▸ DATA EXCERPT:
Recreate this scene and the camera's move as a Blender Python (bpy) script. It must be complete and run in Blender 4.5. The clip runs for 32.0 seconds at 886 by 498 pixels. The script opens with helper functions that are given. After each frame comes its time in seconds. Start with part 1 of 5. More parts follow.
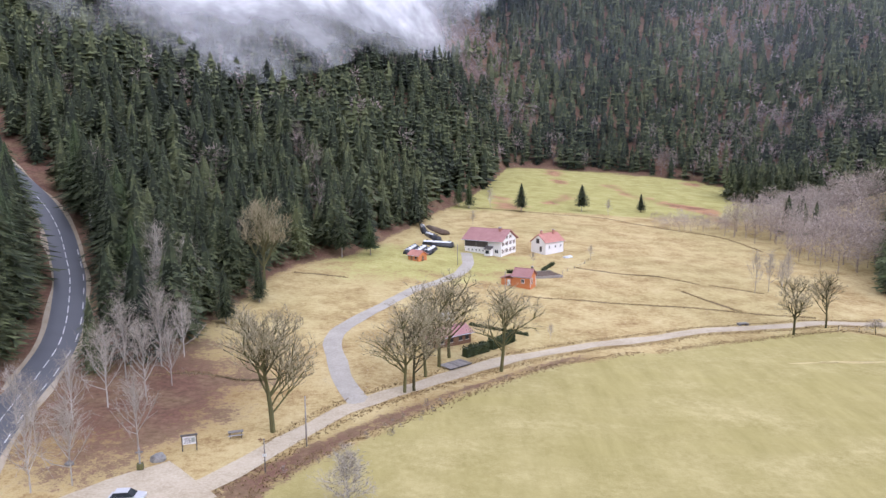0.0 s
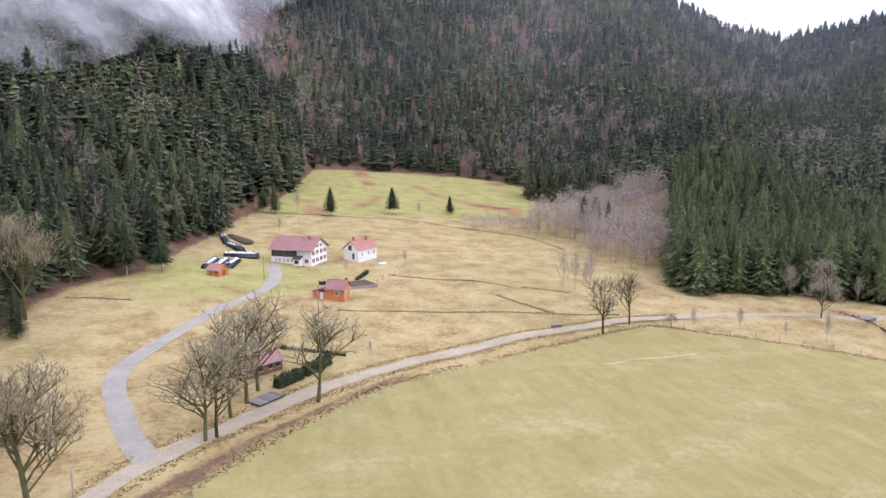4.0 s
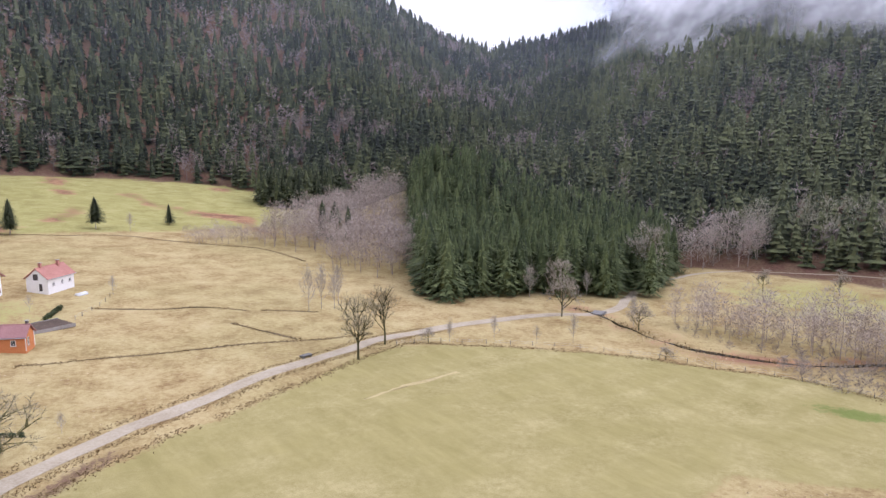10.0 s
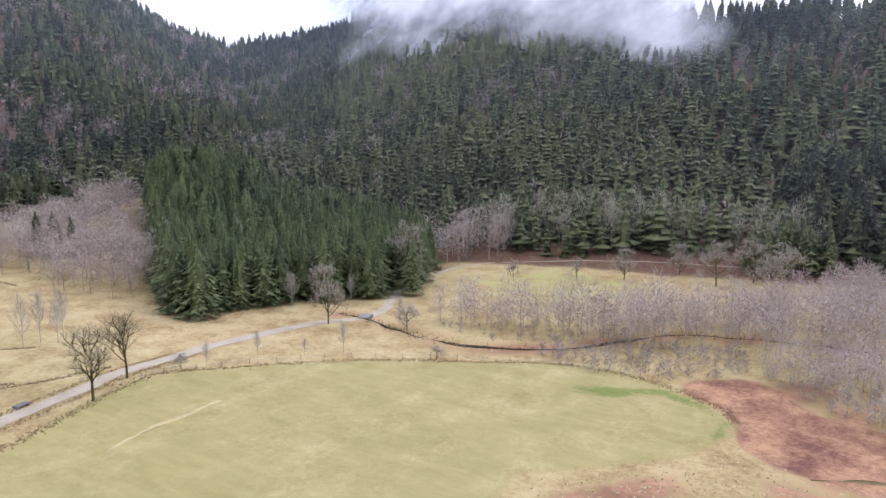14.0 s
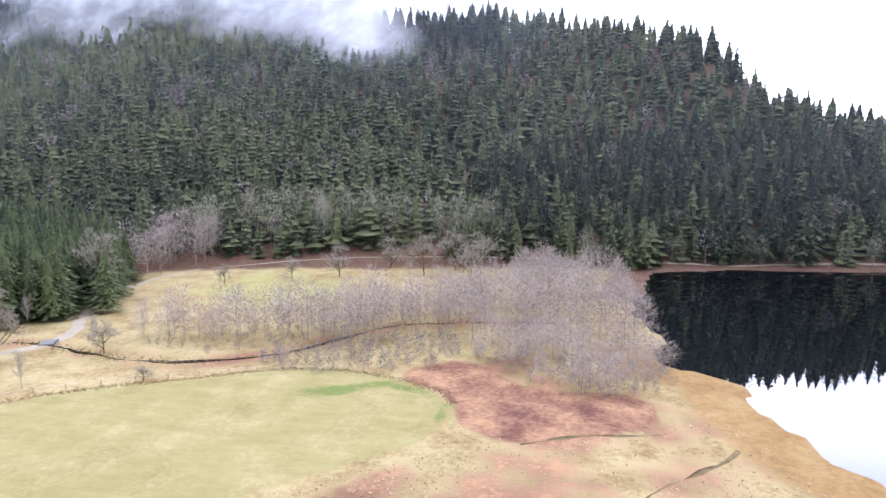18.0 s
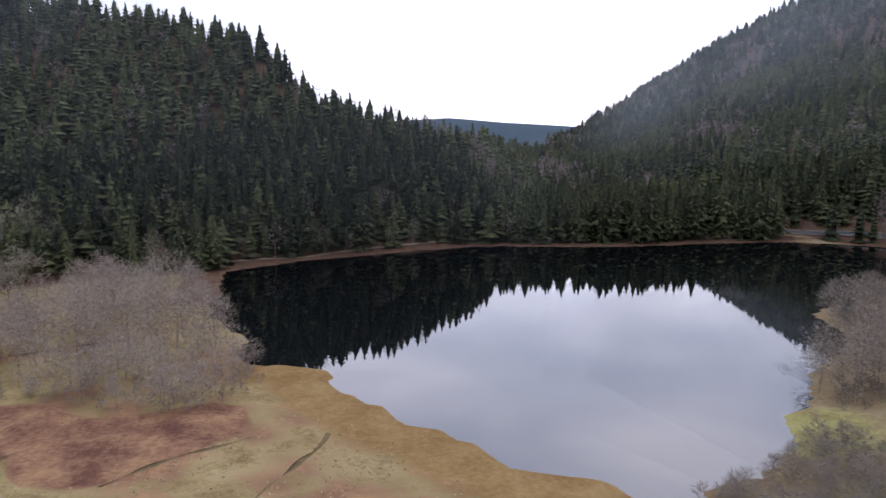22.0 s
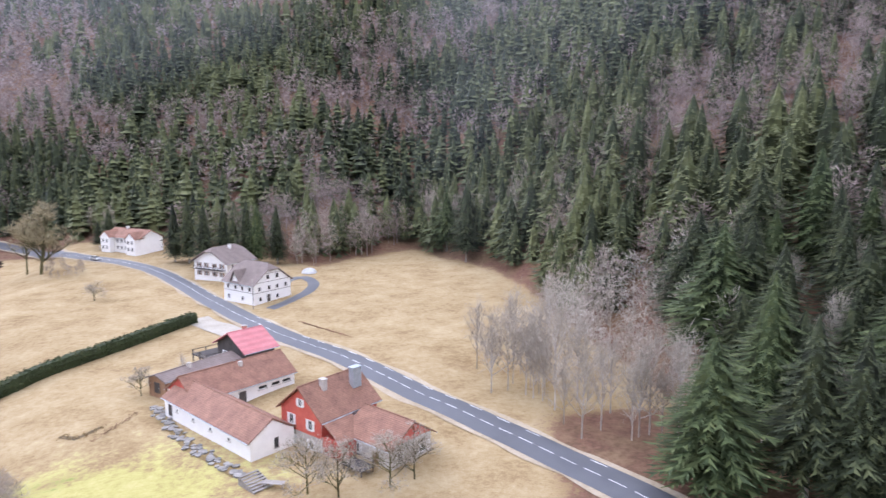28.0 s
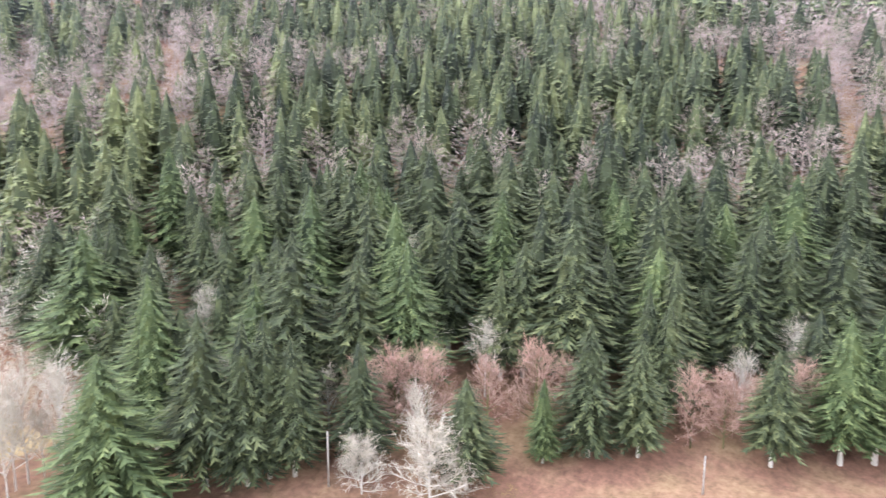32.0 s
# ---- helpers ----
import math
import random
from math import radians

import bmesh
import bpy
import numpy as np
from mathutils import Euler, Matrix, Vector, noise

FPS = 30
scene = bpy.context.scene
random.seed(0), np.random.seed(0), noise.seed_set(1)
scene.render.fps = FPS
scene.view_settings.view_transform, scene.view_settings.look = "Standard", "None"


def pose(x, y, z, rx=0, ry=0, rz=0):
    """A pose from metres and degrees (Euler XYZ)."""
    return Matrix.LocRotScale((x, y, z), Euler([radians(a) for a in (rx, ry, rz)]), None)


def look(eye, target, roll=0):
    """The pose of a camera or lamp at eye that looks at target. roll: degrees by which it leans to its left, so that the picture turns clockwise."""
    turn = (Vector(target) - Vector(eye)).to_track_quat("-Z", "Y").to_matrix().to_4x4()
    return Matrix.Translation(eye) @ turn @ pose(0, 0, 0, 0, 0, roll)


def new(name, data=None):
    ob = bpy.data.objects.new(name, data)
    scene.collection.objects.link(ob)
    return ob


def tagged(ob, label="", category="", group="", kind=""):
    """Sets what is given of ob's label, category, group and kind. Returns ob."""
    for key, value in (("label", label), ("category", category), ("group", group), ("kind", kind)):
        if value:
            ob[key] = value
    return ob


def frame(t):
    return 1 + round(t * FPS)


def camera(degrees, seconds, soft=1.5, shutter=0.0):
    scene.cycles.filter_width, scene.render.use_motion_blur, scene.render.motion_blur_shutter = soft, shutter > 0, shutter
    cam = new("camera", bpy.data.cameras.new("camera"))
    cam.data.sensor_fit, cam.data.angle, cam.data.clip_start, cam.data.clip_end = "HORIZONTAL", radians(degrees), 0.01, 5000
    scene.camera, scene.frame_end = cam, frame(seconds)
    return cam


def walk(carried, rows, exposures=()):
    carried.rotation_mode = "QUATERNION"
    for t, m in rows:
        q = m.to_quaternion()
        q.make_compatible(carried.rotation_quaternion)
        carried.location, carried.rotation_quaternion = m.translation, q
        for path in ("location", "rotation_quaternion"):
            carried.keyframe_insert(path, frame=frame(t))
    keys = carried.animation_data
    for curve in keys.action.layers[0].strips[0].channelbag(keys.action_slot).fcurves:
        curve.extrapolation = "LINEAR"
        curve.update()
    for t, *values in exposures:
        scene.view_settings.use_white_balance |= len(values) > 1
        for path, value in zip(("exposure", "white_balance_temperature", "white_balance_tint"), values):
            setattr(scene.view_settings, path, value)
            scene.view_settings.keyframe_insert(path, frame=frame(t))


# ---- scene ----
cam = camera(65.64, 32.0, soft=1.4, shutter=0.3)
# seconds, x, y, z, rx, ry, rz
PATH = [
    (0.0, -0.00, -0.00, 51.82, 81.20, 0.34, 0.00),
    (0.5, -0.06, 1.42, 51.92, 81.18, 0.27, -2.04),
    (1.0, -0.12, 2.82, 52.03, 81.18, 0.21, -4.09),
    (1.5, -0.16, 4.22, 52.15, 81.18, 0.15, -6.12),
    (2.0, -0.15, 5.65, 52.29, 81.18, 0.10, -8.13),
    (2.5, -0.08, 7.18, 52.43, 81.17, 0.07, -10.14),
    (3.0, 0.04, 8.77, 52.56, 81.13, 0.05, -12.08),
    (3.5, 0.20, 10.40, 52.70, 81.11, 0.04, -14.02),
    (5.5, 1.94, 17.26, 53.09, 81.10, -0.02, -21.86),
    (6.0, 2.44, 19.04, 53.10, 81.12, -0.03, -23.85),
    (6.5, 2.96, 20.84, 53.10, 81.12, -0.04, -25.86),
    (7.0, 3.52, 22.64, 53.10, 81.13, -0.06, -27.84),
    (7.5, 4.09, 24.43, 53.11, 81.13, -0.09, -29.69),
    (8.0, 4.70, 26.19, 53.13, 81.13, -0.11, -31.43),
    (8.5, 5.36, 27.92, 53.16, 81.14, -0.15, -33.18),
    (9.0, 6.08, 29.61, 53.21, 81.16, -0.18, -34.80),
    (9.5, 6.90, 31.25, 53.26, 81.18, -0.21, -36.46),
    (10.0, 7.82, 32.87, 53.30, 81.19, -0.22, -38.15),
    (10.5, 8.79, 34.42, 53.33, 81.23, -0.22, -39.70),
    (11.0, 9.77, 35.82, 53.34, 81.24, -0.20, -41.30),
    (11.5, 10.69, 37.04, 53.33, 81.24, -0.17, -42.86),
    (12.0, 11.52, 38.09, 53.30, 81.25, -0.12, -44.94),
    (12.5, 12.24, 39.01, 53.24, 81.24, -0.06, -49.61),
    (13.0, 12.84, 39.86, 53.16, 81.23, -0.00, -54.87),
    (13.5, 13.35, 40.64, 53.07, 81.22, 0.05, -56.96),
    (15.5, 13.59, 41.81, 52.72, 81.32, 0.02, -66.87),
    (16.0, 13.96, 42.22, 52.63, 81.33, -0.00, -69.91),
    (16.5, 14.44, 42.66, 52.55, 81.33, -0.03, -73.07),
    (17.0, 15.02, 43.07, 52.46, 81.31, -0.05, -76.25),
    (17.5, 15.66, 43.36, 52.39, 81.26, -0.05, -79.51),
    (18.0, 16.35, 43.55, 52.32, 81.21, -0.04, -82.85),
    (18.5, 17.01, 43.66, 52.25, 81.18, -0.03, -86.25),
    (19.0, 17.61, 43.74, 52.17, 81.17, -0.02, -89.84),
    (19.5, 18.14, 43.81, 52.08, 81.15, -0.00, -93.72),
    (20.0, 18.61, 43.87, 52.01, 81.13, 0.01, -98.31),
    (20.5, 19.05, 43.94, 51.95, 81.12, 0.01, -103.21),
    (21.0, 19.48, 43.99, 51.93, 81.09, 0.00, -108.15),
    (21.5, 19.92, 44.01, 51.95, 81.07, -0.00, -113.16),
    (22.0, 20.35, 43.97, 52.00, 81.04, -0.02, -118.15),
    (22.5, 20.74, 43.84, 52.07, 81.02, -0.04, -123.24),
    (23.0, 21.07, 43.65, 52.14, 81.01, -0.07, -128.54),
    (23.5, 21.41, 43.50, 52.20, 81.01, -0.10, -134.57),
    (24.0, 21.78, 43.40, 52.25, 80.99, -0.12, -140.88),
    (24.5, 22.15, 43.26, 52.31, 80.98, -0.13, -147.33),
    (25.0, 22.52, 43.08, 52.36, 80.97, -0.13, -153.81),
    (25.5, 22.93, 42.80, 52.41, 80.97, -0.13, -160.32),
    (27.5, 23.83, 40.86, 52.09, 81.13, 0.06, -184.57),
    (28.0, 23.95, 40.35, 52.04, 81.15, 0.05, -190.59),
    (28.5, 24.02, 39.82, 52.00, 81.18, 0.04, -196.61),
    (29.0, 24.02, 39.19, 51.97, 81.18, 0.02, -202.72),
    (29.5, 24.03, 38.55, 51.96, 81.16, -0.00, -208.98),
    (30.0, 24.05, 37.95, 51.97, 81.15, -0.03, -215.24),
    (30.5, 24.06, 37.44, 52.03, 81.14, -0.06, -221.53),
    (31.0, 23.96, 36.93, 52.11, 81.13, -0.07, -227.98),
    (31.5, 23.76, 36.42, 52.19, 81.10, -0.09, -234.65),
    (32.0, 23.50, 35.93, 52.27, 81.09, -0.10, -241.88),
]
EXPOSURES = [(0.0, 0.07, 5800, 24), (7.0, -0.03, 5950, 26), (9.0, -0.06, 5900, 26), (11.0, -0.12, 5900, 26), (13.0, -0.05, 5800, 25), (16.0, 0.2, 5600, 24), (18.0, 0.44, 5550, 24), (19.0, 0.5, 5500, 22), (20.0, 0.32, 5600, 22),
             (21.0, -0.25, 5750, 22), (22.0, -0.95, 5850, 22), (23.0, -1.2, 5950, 22), (24.0, -1.05, 6000, 22), (25.0, -0.46, 6000, 23), (26.5, 0.15, 5900, 23),
             (28.0, 0.56, 5800, 23), (29.0, 0.82, 5900, 22), (30.0, 1.1, 5950, 19), (32.0, 1.8, 6150, 16)]
walk(cam, [(t, pose(*p)) for t, *p in PATH], EXPOSURES)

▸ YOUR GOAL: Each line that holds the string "roll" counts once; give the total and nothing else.

▸ SOLUTION TO THIS TASK: 3